What began three years ago when wildlife technicians on the San Carlos Apache Reservation in San Carlos, Arizona stumbled across a remote location on tribal land has become a successful drug bust.
The technicians were out doing a frog study when they stumbled upon suspicious items and noticed non-Indians in the area. The technicians thought the group was stealing Native American artifacts but when tribal game rangers, who are certified law enforcement officers, stepped in, they realized they had pot growers not pot stealers.
Investigators estimate the marijuana farm, with a sophisticated watering system, may have been hidden for as long as 20 years on the vast 1.8 million acre reservation in southeastern Arizona.
“There’s a worn trail. There were old wood structures and posts for fences. There was stuff in there that looked pretty old. They usually look for a spring and start building a watering system (around it). They built a homemade type of water storage (to catch rain water), which they lined with plastic to keep the water from evaporating. They even had solar panels,” said Tim Stevens, San Carlos Apache Tribe Recreation and Wildlife Department. “The (suspects) were in there quite a bit. Someone dropped them off and paid them to cultivate it for them.”

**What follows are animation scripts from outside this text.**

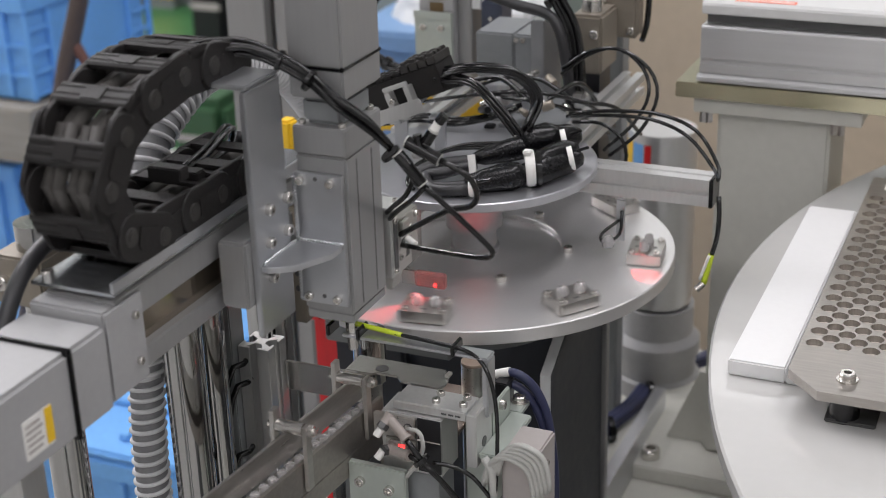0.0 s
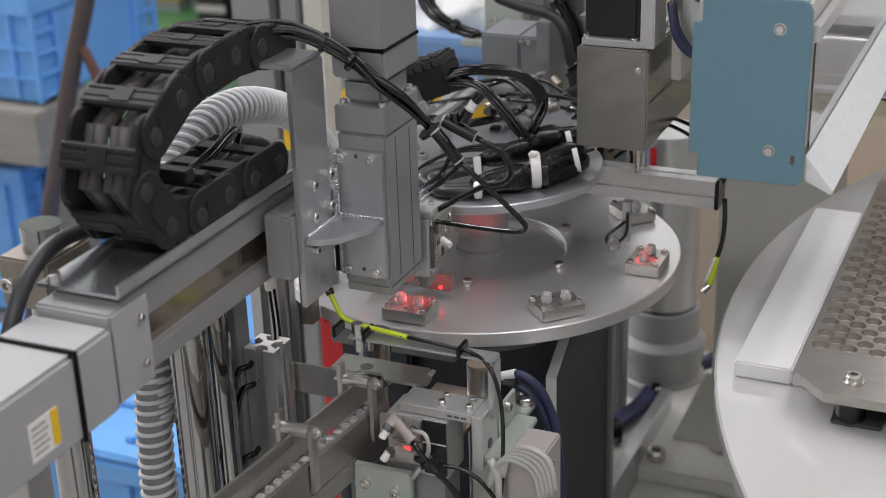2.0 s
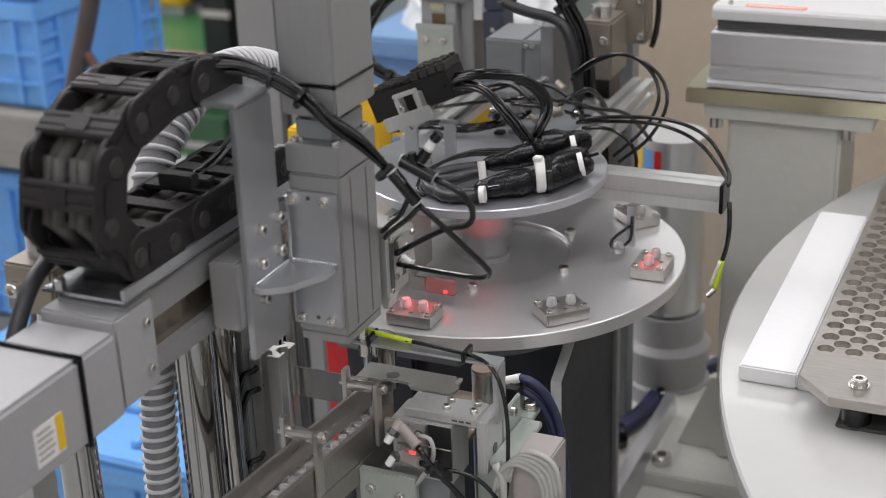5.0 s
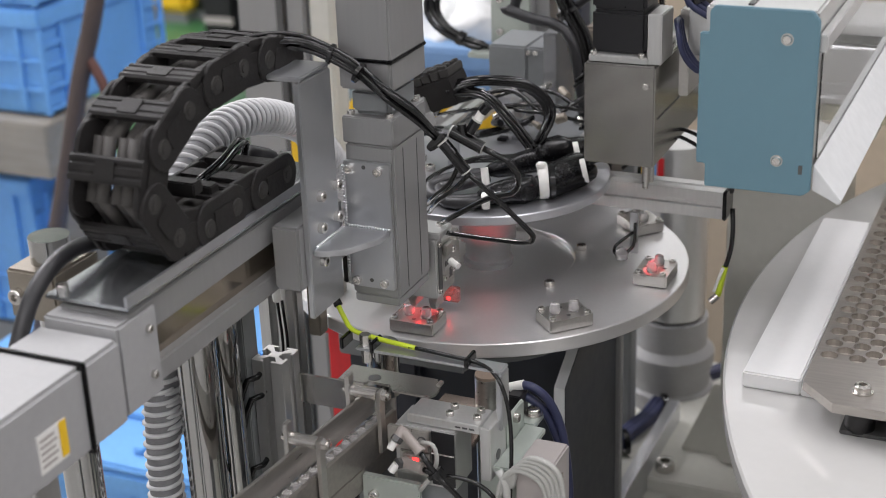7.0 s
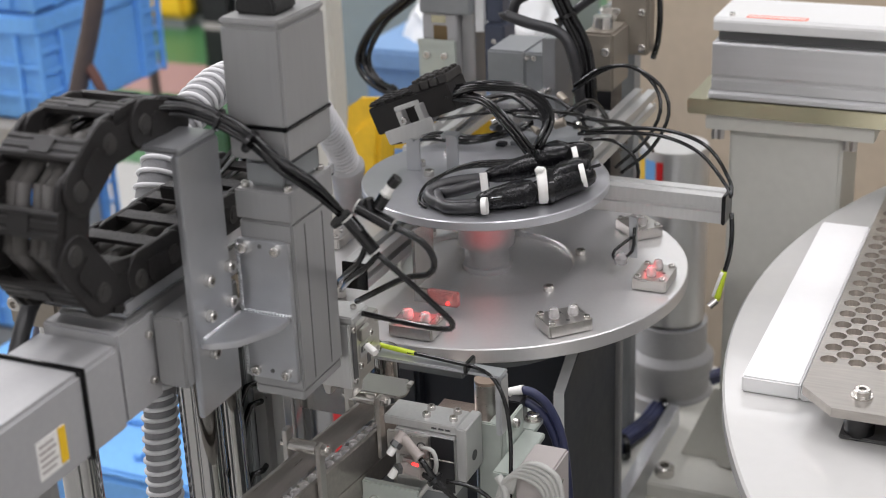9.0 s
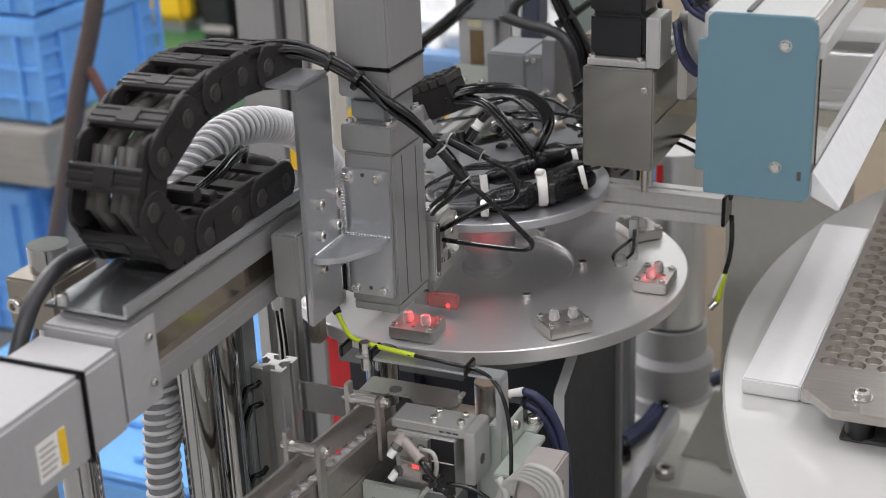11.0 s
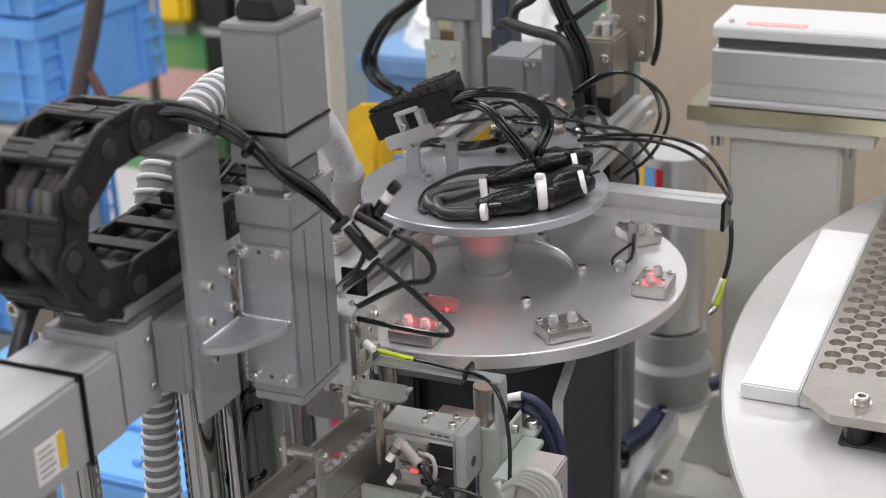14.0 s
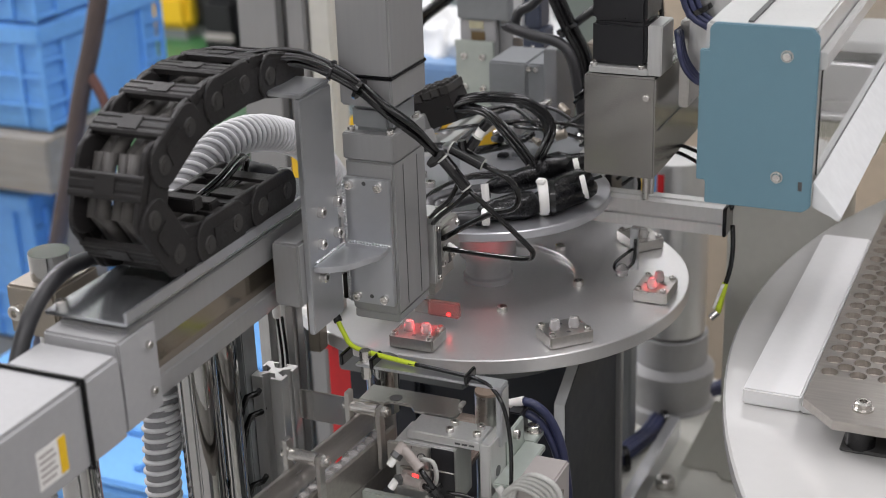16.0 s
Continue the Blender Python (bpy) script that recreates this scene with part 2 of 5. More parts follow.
def extrusion_outline(w, slot=0.27):
    """Cross-section of a slotted square profile of width w, centred."""
    g, i = slot / 2, 0.43
    quarter = [(0.17, 0.10), (i, 0.27), (i, g), (0.5, g), (0.5, 0.48), (0.48, 0.5), (g, 0.5), (g, i), (0.27, i), (0.10, 0.17)]
    pts = []
    for c, s in ((1, 0), (0, 1), (-1, 0), (0, -1)):
        pts += [((x * c - y * s) * w, (x * s + y * c) * w) for x, y in quarter]
    return pts


def extrusion(parent, name, a, b, w, axis, mat=None):
    """A slotted profile from a to b along an axis; the slots run the whole length."""
    c = [(a[k] + b[k]) / 2 for k in range(3)]
    o = extrusion_outline(w)
    if axis == "z":
        return part(name, prism([(c[0] + x, c[1] + y) for x, y in o], a[2], b[2], "z"), mat or ALU, parent)
    if axis == "x":
        return part(name, prism([(c[1] + x, c[2] + y) for x, y in o], a[0], b[0], "x"), mat or ALU, parent)
    return part(name, prism([(c[0] + x, c[2] + y) for x, y in o], a[1], b[1], "y"), mat or ALU, parent)


# ---- setting ----
setting("floor", box(-7, 6, -4, 8, -0.05, 0), CONCRETE, "pale grey concrete factory hall floor", "floor")
setting("floor_paint", box(-6.9, 0.4, 2.6, 7.9, 0.0005, 0.003), FLOOR, "green painted aisle of the factory floor", "floor")
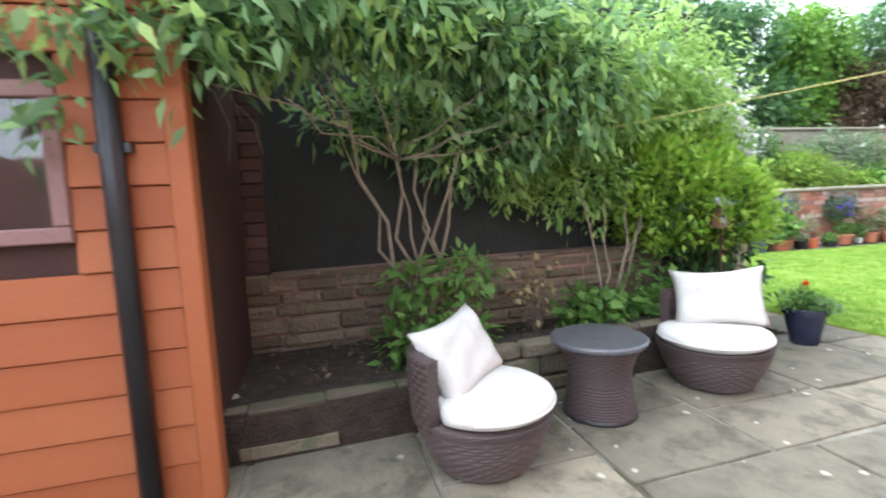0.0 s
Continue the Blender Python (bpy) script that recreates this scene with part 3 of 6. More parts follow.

At the time of the discovery, there were no illegal plants to be found and Arizona’s drought could have prevented consistent harvesting. Surveillance was set up and it paid off this past spring when rangers noticed activity at the site. On August 9, after waiting for the four-month growing cycle, investigators confiscated 106 full-grown plants with a street value of $160,000 and about $2,000 in equipment. Investigators say the crop might have been larger had it not been for the drought.
In the past pot farmers may have gotten away with their operations on Indian land due to their ability to hide in uninhabited areas. While lack of funding to adequately patrol remote areas has been an issue, rangers hope this bust sends a strong message.
“I think there’s the perception that tribal law enforcement is not adequately trained or equipped. We do have resources that are pretty effective and we’ve been teaming up with other agencies from the county, Bureau of Indian Affairs, and state agencies,” Stevens said. He says all game rangers and others who assisted in the investigation deserve much credit for their efforts.
While this is the largest drug bust on the San Carlos Apache Reservation, it isn’t the largest in Indian country. Two years ago, law enforcement officers discovered several large marijuana plantations on the Warm Springs Indian Reservation in Central Oregon, which would have fetched $10 million on the street. The pot was tied to drug gangs in Mexico, who are finding ways to avoid tightened security at the border. Tribal law enforcement officers say this type of criminal activity on Indian lands is growing at an alarming rate. Aside from Indian reservations, Mexican drug gangs are also targeting U.S. Forest Service land.
San Carlos investigators do not believe their suspects, who have not been charged as the investigation is ongoing, are tied to a drug gang in Mexico. Still, they warn local residents to be careful.
“We have these types of things going on here that people don’t know about. A lot of these people are pretty dangerous people. (Hunters, campers or hikers) could stumble upon this and won’t know what it is. It’s a business, a profit-making endeavor. These people have invested financially. The thing about this site, they put a lot of work into it. The landscape was modified, equipment taken in and someone will probably want to protect it,” said an investigator who wished to remain anonymous. Tribal game rangers say it’s not unusual for drug dealers to booby trap their pot farms or hire people to protect them. “If anyone ever comes across anything that doesn’t look right, just back out and report it,” added Stevens.
The damage caused by these types of operations will take time to repair. “There’s damage to the spring and the vegetation. They used chemicals in the system and it would seep into ground water, so they altered the natural state and contaminated the natural systems. On top of that, there’s damage to (what appears to be an) archaeological site. There’s pottery shards and grinding stones (in the area),” said Stevens.
Tribal game rangers say while the number of plants seized is much smaller than what was seized in Oregon, any drug confiscation is considered significant in the war on drugs.